- [What is being asked]: List, from the lines below, each one with "that" in it.

== Data section

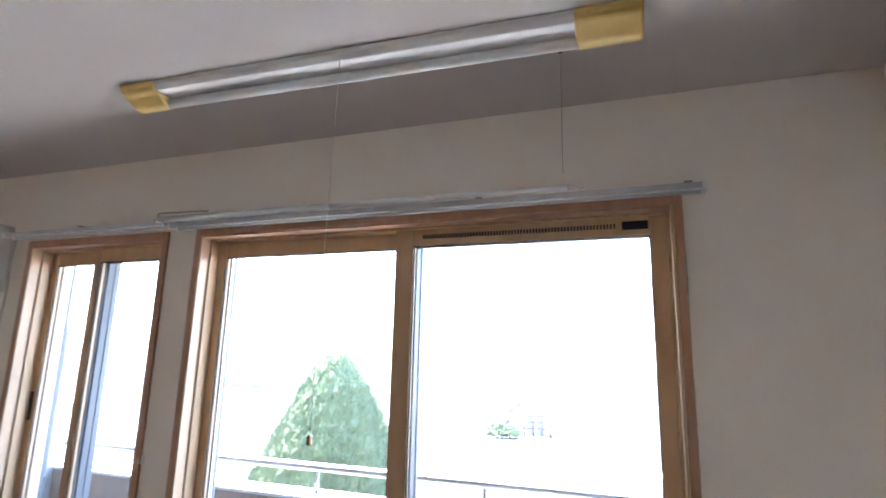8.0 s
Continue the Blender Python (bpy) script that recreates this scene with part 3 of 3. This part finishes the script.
def conifer(x, y, top, radius):
    t = thing("conifer_tree", "dense grey-green cone-shaped conifer beside the parking yard", "tree", (x, y, G))
    h = top - G
    tk = tube(B(), [(0, 0, 0), (0.03, 0, h * 0.3), (0, 0.02, h * 0.6), (0, 0, h * 0.92)], 0.16, 10, 0.02)
    for i in range(26):
        a, z = i * 2.4, h * (0.12 + 0.03 * i)
        r = radius * 0.7 * max(0.1, 1 - z / h)
        tube(tk, [(0, 0, z), (r * math.cos(a) * 0.5, r * math.sin(a) * 0.5, z + 0.2), (r * math.cos(a), r * math.sin(a), z + 0.5)], 0.025, 5, 0.006)
    part("trunk", tk, BARK, t, "brown trunk and limbs")
    rng = random.Random(4)
    core = B()
    rings = []
    for i in range(41):
        k = 0.05 + 0.93 * i / 40
        pr = 0.90 * radius * min(1.0, 1.14 * (1 - k) ** 0.72 * (0.55 + 0.45 * min(1, k / 0.22)))
        rings.append([core.verts.new((q * math.cos(a), q * math.sin(a), k * h)) for a, q in
                      ((2 * math.pi * j / 60, pr * (1 + 0.04 * math.sin(5 * 2 * math.pi * j / 60 + 7 * k) + rng.uniform(-0.05, 0.05))) for j in range(60))])
    for p, q in zip(rings, rings[1:]):
        for j in range(60):
            core.faces.new((p[j], p[(j + 1) % 60], q[(j + 1) % 60], q[j]))
    core.faces.new(rings[-1])
    tagged(part("inner_foliage", core, LEAF, t, "dense inner foliage"), kind="stuff")
    verts, faces = [], []
    for i in range(70000):
        u = rng.random()
        z = h * (0.06 + 0.94 * (1 - math.sqrt(1 - u * 0.998)))
        k = z / h
        prof = radius * min(1.0, 1.14 * (1 - k) ** 0.72 * (0.55 + 0.45 * min(1, k / 0.22)))
        a = rng.random() * 2 * math.pi
        lump = 1 + 0.04 * math.sin(5 * a + 7 * k) + 0.03 * math.sin(11 * a - 17 * k)
        r = prof * lump * (0.80 + 0.22 * rng.random() ** 0.6)
        c = Vector((r * math.cos(a), r * math.sin(a), z))
        up = Vector((math.cos(a) * 0.35, math.sin(a) * 0.35, 1)).normalized()
        side = Vector((-math.sin(a), math.cos(a), 0)) * (0.6 + 0.4 * rng.random()) + Vector((math.cos(a), math.sin(a), 0)) * rng.uniform(-0.7, 0.7)
        ln, wd = rng.uniform(0.05, 0.12), rng.uniform(0.009, 0.02)
        n = len(verts)
        verts += [c - up * ln * 0.4, c + side * wd, c + up * ln * 0.6, c - side * wd]
        faces.append((n, n + 1, n + 2, n + 3))
    me = bpy.data.meshes.new("crown")
    me.from_pydata([tuple(v) for v in verts], [], faces)
    me.materials.append(LEAF)
    o = new("crown", me)
    o.parent = t
    tagged(o, "feathery grey-green foliage", kind="stuff")


conifer(-2.13, 8.03, 1.95, 2.12)


def car(x, y, rz, label):
    c = thing("car", label, "car", (x, y, G), "parked cars")
    c.rotation_euler = (0, 0, radians(rz))
    body = [(-2.2, 0.35), (-1.72, 0.30), (1.75, 0.30), (2.2, 0.36), (2.24, 0.62), (2.12, 0.78), (1.25, 0.92), (0.55, 1.40), (0.2, 1.48), (-1.2, 1.48), (-1.7, 1.36), (-2.1, 0.98), (-2.24, 0.8)]
    part("body", prism(B(), body, "y", -0.84, 0.84, 0.05), CARWHITE, c, "white painted body")
    glassline = [(1.06, 0.95), (0.50, 1.37), (0.2, 1.42), (-1.2, 1.42), (-1.62, 1.32), (-1.85, 0.98)]
    part("side_window", prism(B(), glassline, "y", -0.846, -0.835), CARGLASS, c, "dark side glass")
    part("side_window", prism(B(), glassline, "y", 0.835, 0.846), CARGLASS, c, "dark side glass")
    part("windscreen", prism(B(), [(1.235, 0.965), (0.60, 1.40), (0.59, 1.385), (1.22, 0.95)], "y", -0.7, 0.7), CARGLASS, c, "dark windscreen")
    for sx in (-1.38, 1.38):
        for sy in (-0.78, 0.78):
            w = part("wheel", tube(B(), [(sx, sy - 0.1, 0.31), (sx, sy + 0.1, 0.31)], 0.31, 24), TYRE, c, "black tyre")
            part("rim", tube(B(), [(sx, sy - 0.108, 0.31), (sx, sy + 0.108, 0.31)], 0.19, 16), ALU, w, "silver rim")
    for sy in (-0.6, 0.6):
        part("headlight", box(B(), 2.16, 2.235, sy - 0.18, sy + 0.18, 0.62, 0.74, 0.02), WHITE, c, "clear headlight")
    return c


car(5.85, 20.6, 180, "white car standing on the road")


def house(x0, x1, y0, y1, h, roof, label, cols, rows, gable=True, pane=None):
    o = thing("house", label, "house", (x0, y0, G))
    w, d = x1 - x0, y1 - y0
    part("wall", box(B(), 0, w, 0, d, 0, h), SIDING, o, "white rendered walls")
    if gable:
        part("roof", prism(B(), [(-0.4, h + 0.004), (w + 0.4, h + 0.004), (w + 0.4, h + 0.15), (w / 2, h + roof), (-0.4, h + 0.15)], "y", -0.4, d + 0.4), ROOFTILE, o, "grey pitched roof")
    else:
        part("roof", box(B(), -0.15, w + 0.15, -0.15, d + 0.15, h + 0.004, h + roof), COPING, o, "flat roof edge")
    for r in range(rows):
        for c in range(cols):
            cx, cz = w * (c + 0.5) / cols, h * (r + 0.55) / rows
            ww, hh = min(0.9, w / cols * 0.3), min(0.7, h / rows * 0.28)
            f = part("window", box(B(), cx - ww - 0.06, cx + ww + 0.06, -0.05, -0.001, cz - hh - 0.06, cz + hh + 0.06, 0.01), WHITEMETAL, o, "pale window frame")
            part("pane", box(B(), cx - ww, cx + ww, -0.058, -0.0505, cz - hh, cz + hh), pane or WINDARK, f, "dark pane")
    return o


house(-7.5, -2.0, 42.0, 50.0, 5.6, 2.0, "white two-storey house across the road", 2, 2)
# Tower panes take the pale roof colour, painting in the distant haze.
tower = house(-62.0, -46.0, 72.0, 86.0, 21.0, 0.6, "distant pale apartment tower with storeys of windows", 5, 7, False, ROOFTILE)
for r in range(7):
    part("balcony", box(B(), 1.0, 15.0, -1.2, -0.06, 3.0 * r + 0.2, 3.0 * r + 1.2), SIDING, tower, "pale balcony")

# steel outdoor stair and fence by the white house
st = thing("outdoor_stair", "white steel outdoor stair with railings by the house", "stair", (-5.5, 37.0, G))
for i in range(12):
    part("step", box(B(), i * 0.28, i * 0.28 + 0.27, 0, 1.0, 0.22 * (i + 1) - 0.05, 0.22 * (i + 1)), ALU, st)
for yy in (0.0, 1.0):
    part("stringer", prism(B(), [(0, 0), (0.3, 0), (3.5, 2.5), (3.5, 2.75), (3.3, 2.75)], "y", yy - 0.03, yy + 0.03), WHITEMETAL, st)
    for i in range(0, 12, 2):
        part("baluster", tube(B(), [(i * 0.28 + 0.1, yy, 0.22 * (i + 1)), (i * 0.28 + 0.1, yy, 0.22 * (i + 1) + 0.95)], 0.045, 6), BRONZE, st)
    part("handrail", tube(B(), [(0.1, yy, 1.15), (3.3, yy, 3.6)], 0.055, 8), BRONZE, st)
fn = thing("fence", "grey metal mesh fence panel on posts beside the yard", "fence", (-4.6, 34.0, G))
for i in range(6):
    part("post", tube(B(), [(i * 0.55, 0, 0), (i * 0.55, 0, 1.9)], 0.06, 6), BRONZE, fn)
for k in range(5):
    part("bar", tube(B(), [(0, 0, 0.25 + k * 0.38), (2.75, 0, 0.25 + k * 0.38)], 0.045, 6), BRONZE, fn)
po = thing("glazed_porch", "small flat-roofed porch with dark panes in white frames", "porch", (-3.7, 35.2, G))
part("roof", box(B(), -0.15, 1.55, -0.1, 1.6, 2.3, 2.42, 0.02), COPING, po)
for xa in (0.0, 0.66, 1.32):
    part("post", box(B(), xa, xa + 0.08, 0.0, 0.08, 0.0, 2.3, 0.01), WHITEMETAL, po, "white frame post")
for za in (0.0, 1.05, 2.2):
    part("frame_bar", box(B(), 0.08, 1.32, 0.01, 0.07, za, za + 0.09, 0.01), WHITEMETAL, po, "white frame bar")
for xa in (0.08, 0.74):
    for za, zb in ((0.09, 1.05), (1.14, 2.2)):
        part("pane", box(B(), xa, xa + 0.58, 0.03, 0.05, za, zb), WINDARK, po, "dark pane")
sg = thing("notice_board", "small yellow notice board at the roadside", "sign", (-6.6, 33.5, G))
part("panel", box(B(), -0.7, 0.7, -0.03, 0.03, 0.1, 0.7, 0.01), YELLOWSIGN, sg)
part("leg", box(B(), -0.6, -0.5, -0.025, 0.025, 0, 0.1), GREY, sg)
part("leg", box(B(), 0.5, 0.6, -0.025, 0.025, 0, 0.1), GREY, sg)


def shrub(x, y, r, seed):
    rng = random.Random(seed)
    t = thing("shrub", "low rounded green shrub at the roadside", "shrub", (x, y, G), "roadside shrubs")
    part("stem", tube(B(), [(0, 0, 0), (0.03, 0, r * 0.8)], 0.05, 6, 0.02), BARK, t)
    verts, faces = [], []
    for i in range(900):
        a, e = rng.random() * 6.283, math.asin(rng.random())
        q = r * (0.6 + 0.45 * rng.random()) * (1 + 0.15 * math.sin(4 * a))
        c = Vector((q * math.cos(a) * math.cos(e), q * math.sin(a) * math.cos(e), 0.15 + q * math.sin(e) * 1.1))
        u, v = Vector((rng.uniform(-1, 1), rng.uniform(-1, 1), rng.uniform(-1, 1))).normalized() * 0.10, Vector((rng.uniform(-1, 1), rng.uniform(-1, 1), rng.uniform(-1, 1))).normalized() * 0.07
        n = len(verts)
        verts += [c - u, c + v, c + u, c - v]
        faces.append((n, n + 1, n + 2, n + 3))
    me = bpy.data.meshes.new("leaves")
    me.from_pydata([tuple(v) for v in verts], [], faces)
    me.materials.append(LEAF)
    o = new("leaves", me)
    o.parent = t
    tagged(o, "green leaves", kind="stuff")


shrub(-5.1, 33.2, 0.75, 1)
shrub(-4.3, 33.4, 0.6, 2)

rp = thing("road_post", "grey roadside post with a pale cap", "post", (-9.7, 17.0, G))
part("pole", tube(B(), [(0, 0, 0), (0, 0, 2.95)], 0.06, 10), GREY, rp)
part("cap", tube(B(), [(0, 0, 2.95), (0, 0, 3.1)], 0.075, 10), WHITE, rp, "pale cap")
for up in (28.0, -4.0):
    pl = thing("utility_pole", "grey concrete utility pole carrying cables", "utility pole", (-24.0 - up * 0.6, 19.0 - up * 0.27, G), "utility poles")
    part("shaft", tube(B(), [(0, 0, 0), (0, 0, 12.0)], 0.17, 12, 0.11), COPING, pl)
    part("crossarm", box(B(), -0.05, 0.05, -0.9, 0.9, 10.9, 11.0, 0.01), GREY, pl)
wr = thing("overhead_cable", "two dark overhead cables between utility poles", "cable", (0, 0, G))
for k, zz in enumerate((10.9, 10.2)):
    part("wire", tube(B(), [(-40.8 + 19.2 * q / 8, 11.44 + 8.64 * q / 8, zz - 0.5 * (1 - ((q - 4) / 4) ** 2)) for q in range(9)], 0.025, 6), BRONZE, wr)

# ---------- floor boards, last ----------
floor = structure("floor", box(B(), -0.15, W + 0.15, BACK - 0.12, 0.0, -0.2, -0.006), GROOVE, "glossy light maple board floor", "floor")
PITCH, LEN = 0.1613, 0.909
plank_mesh = {}
for k in range(-1, 30):
    xa = 2.135 + (k - 13) * PITCH
    xb = xa + PITCH
    ca, cb = max(xa, 0.0), min(xb, W)
    if cb - ca < 0.01:
        continue
    off = -1.27 if k % 2 == 1 else -0.815
    for j in range(-7, 3):
        ya = off + j * LEN
        yb = ya + LEN
        da, db = max(ya, BACK), min(yb, 0.0)
        if db - da < 0.01 or (cb <= PX - 0.1 and db < -3.4):
            continue
        key = (round(cb - ca, 4), round(db - da, 4))
        if key not in plank_mesh:
            g = 0.0006
            bm = box(B(), g, cb - ca - g, g, db - da - g, -0.006, 0.0)
            bmesh.ops.bevel(bm, geom=[e for e in bm.edges if all(v.co.z > -0.001 for v in e.verts)], offset=0.00035, segments=1, affect="EDGES")
            plank_mesh[key] = mesh_of("board", bm, PLANK)
        o = new("board", plank_mesh[key])
        o.parent = floor
        o.location = (ca, da, 0)
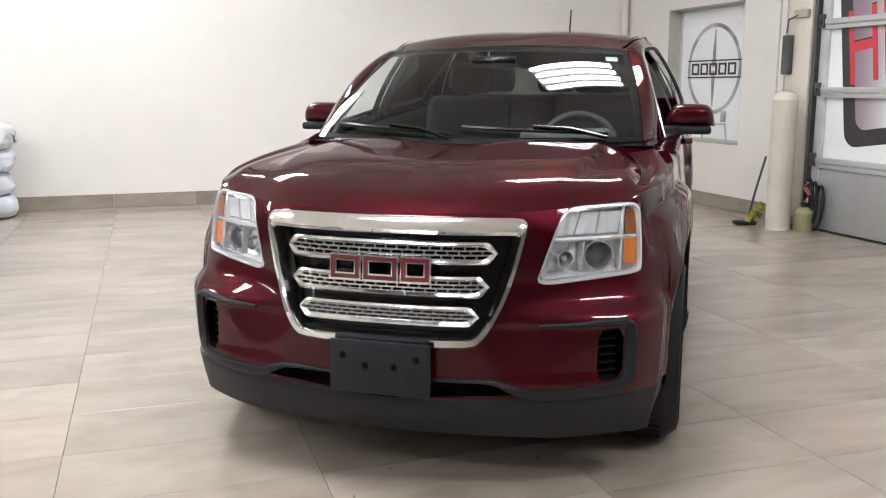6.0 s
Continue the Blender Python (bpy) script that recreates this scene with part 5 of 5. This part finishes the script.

====

- [Solution to this problem]:
Continue the Blender Python (bpy) script that recreates this scene with part 3 of 3. This part finishes the script.
Continue the Blender Python (bpy) script that recreates this scene with part 5 of 5. This part finishes the script.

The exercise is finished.